Christine Lagarde is the head of the International Monetary Fund. She came to the position after her predecessor was forced to resign. Madame Lagarde has had her own personal difficulties with attempts to unseat and discredit her which have been unsuccessful. At the World Economic Forum women's dinner at Davos in 2017, she said the only way to cope is "not to let the bastards get to you." There is no question about her competency and ability to lead and run this large complex institution, particularly in times of uncertainty and financial stresses globally. Lagarde has the unique capacity to make things knowable to people in her clear convincing descriptions and arguments. She does not over complicate nor over simplify ideas but has the leadership trait of being able to put ideas forward so others can understand and make sense of them. Again, Howard Gardner states that a trait of great leaders is being able to convey their ideas.

Potolicchio: What book do you recommend and why?

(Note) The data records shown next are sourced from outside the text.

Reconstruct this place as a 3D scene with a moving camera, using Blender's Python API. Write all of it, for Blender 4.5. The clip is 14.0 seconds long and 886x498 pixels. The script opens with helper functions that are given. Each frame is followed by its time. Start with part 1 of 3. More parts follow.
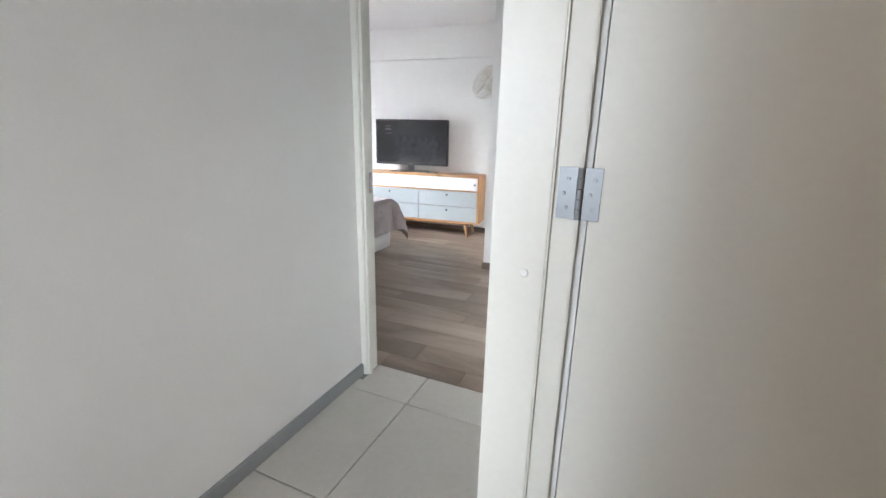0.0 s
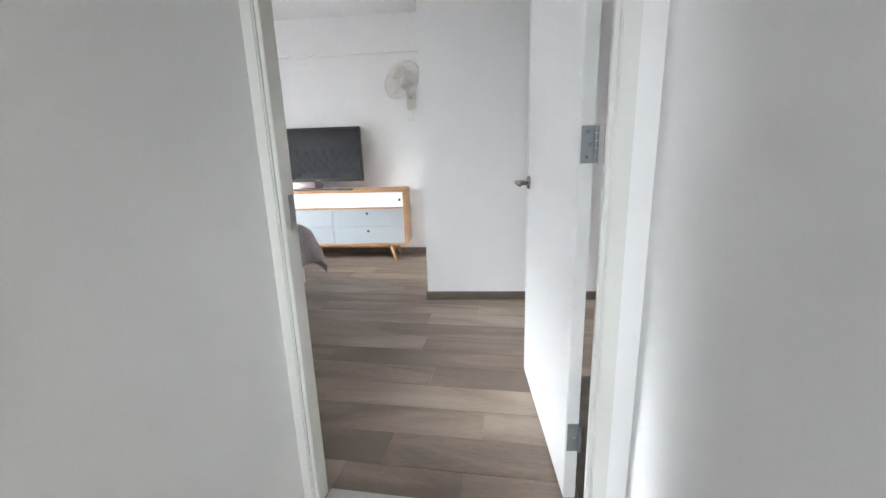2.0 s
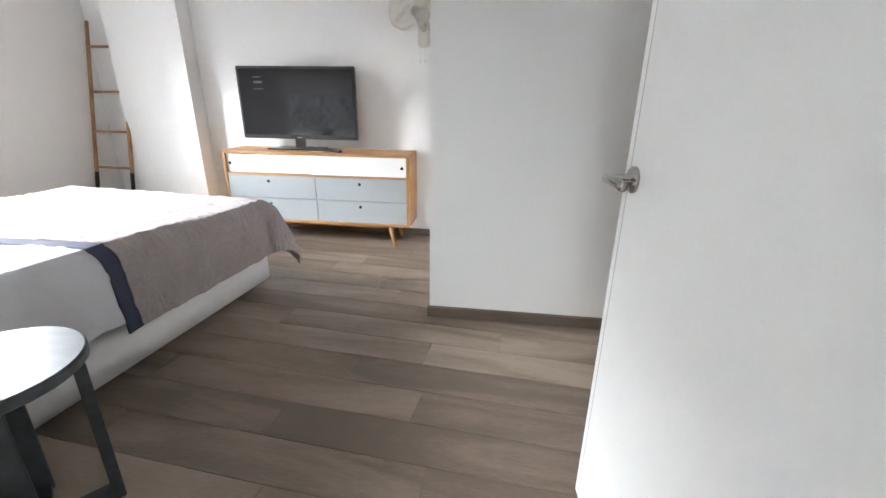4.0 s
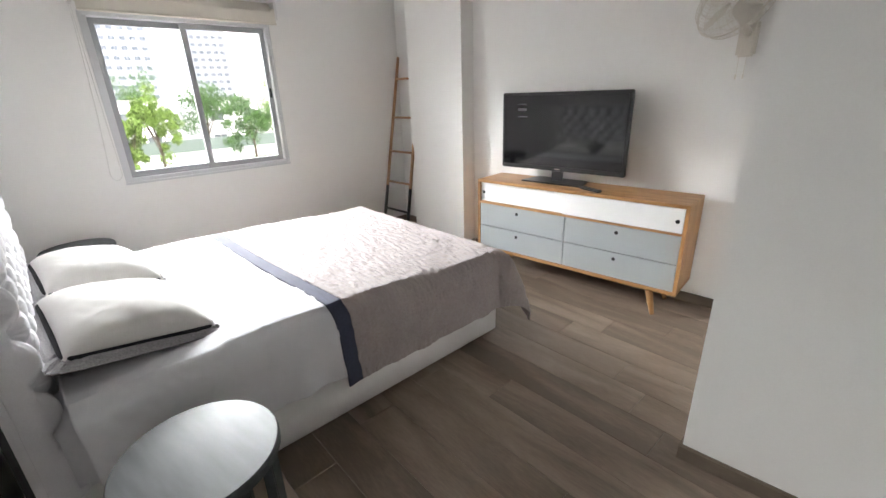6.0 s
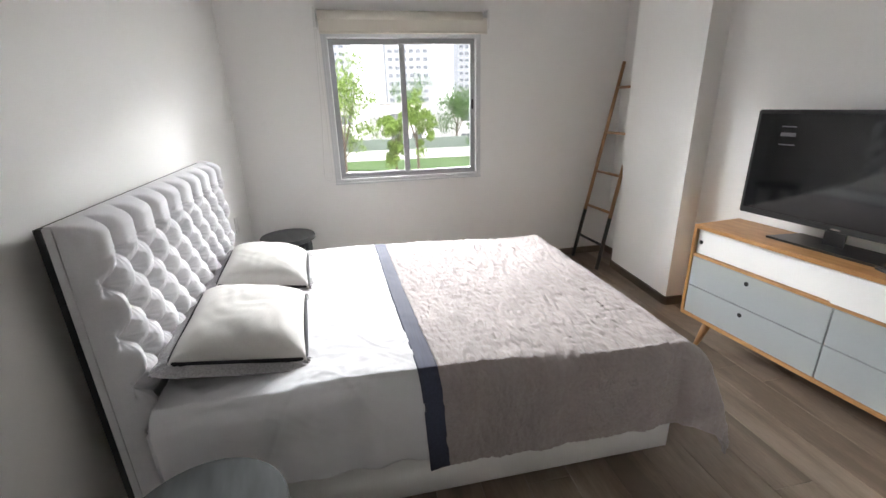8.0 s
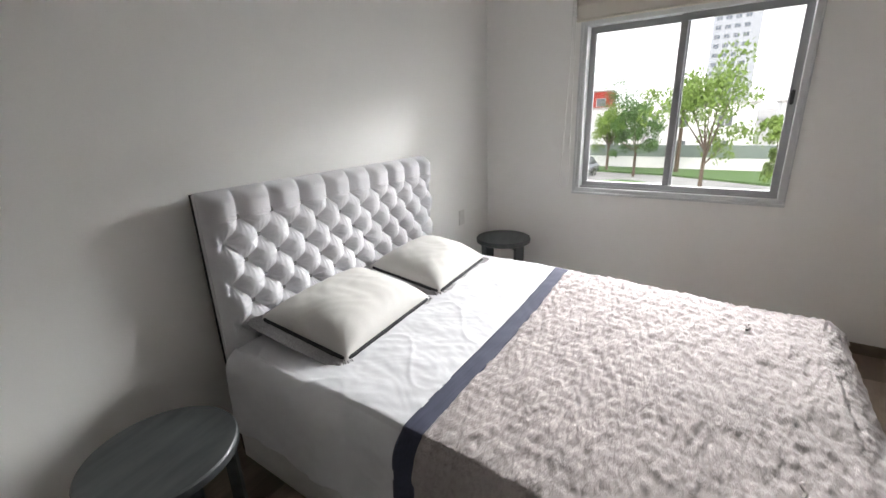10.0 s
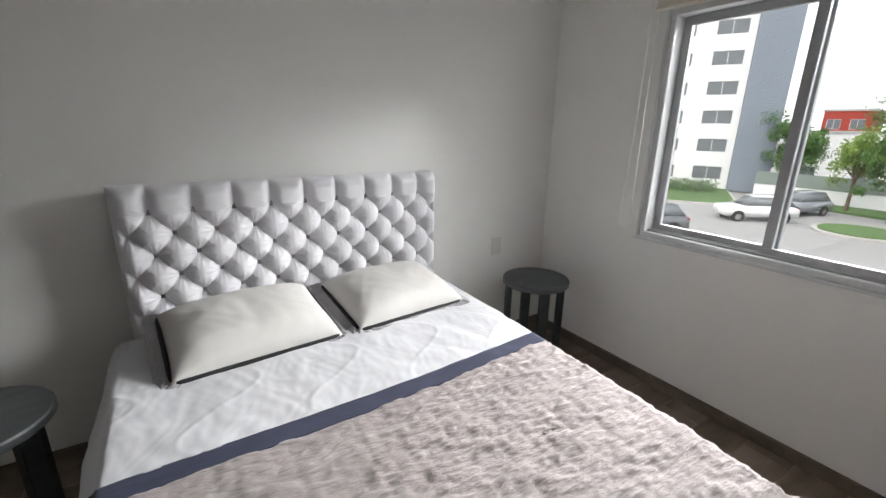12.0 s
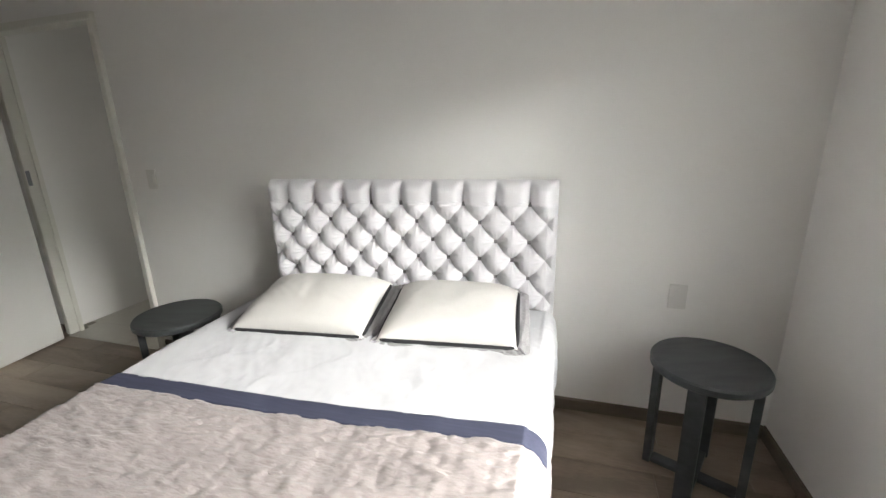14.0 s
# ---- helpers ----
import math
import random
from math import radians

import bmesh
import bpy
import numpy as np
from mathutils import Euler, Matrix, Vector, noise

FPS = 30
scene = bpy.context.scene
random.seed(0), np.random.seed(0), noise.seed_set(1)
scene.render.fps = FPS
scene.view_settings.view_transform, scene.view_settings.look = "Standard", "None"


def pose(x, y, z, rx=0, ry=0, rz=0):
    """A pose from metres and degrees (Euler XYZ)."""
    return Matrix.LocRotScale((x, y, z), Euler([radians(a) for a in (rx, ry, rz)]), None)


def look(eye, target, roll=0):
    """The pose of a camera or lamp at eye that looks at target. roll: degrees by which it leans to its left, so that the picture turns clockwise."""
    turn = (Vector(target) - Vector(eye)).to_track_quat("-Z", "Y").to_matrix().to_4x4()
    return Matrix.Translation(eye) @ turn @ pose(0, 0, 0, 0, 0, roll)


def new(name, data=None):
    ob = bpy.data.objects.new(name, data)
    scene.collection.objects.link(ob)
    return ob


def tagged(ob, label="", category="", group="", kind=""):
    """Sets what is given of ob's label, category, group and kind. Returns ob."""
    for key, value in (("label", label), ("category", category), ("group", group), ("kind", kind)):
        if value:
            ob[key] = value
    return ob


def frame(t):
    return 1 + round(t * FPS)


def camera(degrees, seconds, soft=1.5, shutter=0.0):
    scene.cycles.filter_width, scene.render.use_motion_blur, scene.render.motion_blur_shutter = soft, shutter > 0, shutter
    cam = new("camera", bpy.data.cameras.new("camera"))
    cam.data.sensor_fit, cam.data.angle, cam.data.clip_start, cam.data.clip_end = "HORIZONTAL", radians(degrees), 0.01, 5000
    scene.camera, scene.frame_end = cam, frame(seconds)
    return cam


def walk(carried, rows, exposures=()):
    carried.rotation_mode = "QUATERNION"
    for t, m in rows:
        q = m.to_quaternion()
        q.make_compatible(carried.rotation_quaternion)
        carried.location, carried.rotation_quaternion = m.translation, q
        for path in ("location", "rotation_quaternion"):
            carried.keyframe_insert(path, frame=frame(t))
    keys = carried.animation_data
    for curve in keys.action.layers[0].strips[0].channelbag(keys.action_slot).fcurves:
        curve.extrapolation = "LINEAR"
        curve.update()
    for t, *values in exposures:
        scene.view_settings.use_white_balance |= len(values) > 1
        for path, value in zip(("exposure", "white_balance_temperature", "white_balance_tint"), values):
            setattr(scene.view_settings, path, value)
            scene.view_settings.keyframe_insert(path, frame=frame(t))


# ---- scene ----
cam = camera(93.1, 14.0)
PATH = [
    (0, (4.749, -1.715, 1.247), (3.978, 0.051, 0.711), 1.3),
    (0.5, (4.633, -1.606, 1.235), (3.712, 0.098, 0.741), -0.8),
    (1, (4.518, -1.407, 1.182), (3.58, 0.305, 0.749), -0.8),
    (1.5, (4.396, -1.28, 1.171), (3.677, 0.533, 0.727), -1.4),
    (2, (4.258, -1.12, 1.182), (3.914, 0.79, 0.699), -1.8),
    (4.5, (4.076, 0.073, 1.161), (3.602, 1.88, 0.445), 3.1),
    (5, (4.028, 0.223, 1.181), (3.218, 1.905, 0.463), 1.7),
    (5.5, (3.955, 0.348, 1.293), (2.803, 1.817, 0.576), -0.9),
    (6, (3.92, 0.387, 1.403), (2.52, 1.636, 0.71), -2.0),
    (6.5, (3.921, 0.487, 1.478), (2.362, 1.532, 0.787), -0.9),
    (7, (3.889, 0.606, 1.487), (2.219, 1.466, 0.801), -0.3),
    (7.5, (3.803, 0.736, 1.479), (2.033, 1.38, 0.806), -0.9),
    (8, (3.669, 0.908, 1.463), (1.814, 1.276, 0.812), -1.6),
    (8.5, (3.557, 1.116, 1.437), (1.66, 1.124, 0.804), -2.0),
    (9, (3.461, 1.358, 1.432), (1.608, 0.939, 0.809), -2.2),
    (11.5, (2.466, 2.024, 1.411), (1.355, 0.459, 0.849), -0.0),
    (12, (2.175, 2.127, 1.421), (1.161, 0.495, 0.867), 1.0),
    (12.5, (1.825, 2.199, 1.408), (0.992, 0.469, 0.849), 0.6),
    (13, (1.449, 2.154, 1.387), (1.044, 0.272, 0.845), -0.6),
    (13.5, (1.131, 2.079, 1.37), (1.255, 0.153, 0.846), -0.8),
    (14, (0.935, 1.994, 1.4), (1.489, 0.147, 0.869), -1.4),
]
EXPOSURES = [(0, 2.6, 6000, 10), (2, 2.5, 6000, 10), (4.5, 2.25, 6300, 10), (5.5, 2.0, 6500, 10), (6.5, 1.75, 6500, 10), (8.5, 1.4, 6550, 10),
             (9, 1.3, 6600, 10), (11.5, 0.72, 6500, 9), (12.5, 0.6, 6550, 9), (14, 0.9, 6800, 8)]
walk(cam, [(t, look(e, g, r)) for t, e, g, r in PATH], EXPOSURES)

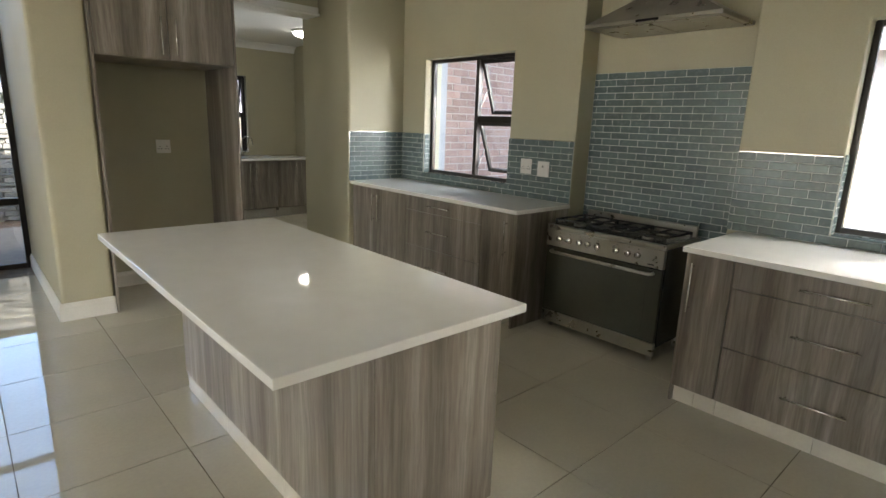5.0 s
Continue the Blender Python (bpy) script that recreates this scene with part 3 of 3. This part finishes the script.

Earlier I referenced Howard Gardner's book Leading Minds. Much of the reason I like it, beyond Howard's clear writing, is that it crosses genders, ethnicities, races, disciplines in its look at what makes for great leaders. Gardner did not limit himself to political or business leaders, the usual suspects, but looked at artists, scientists and others to learn as much as possible.

I like Hillbilly Elegy a current work by JD Vance. He describes his own life and those of his neighbors and family in Appalachia. He is both dispassionate and passionate about what are the causes of the state of people living in those regions and how they would find a Trump presidency compelling. It is a strong work in empathy and sheds light on a different world than many of us live.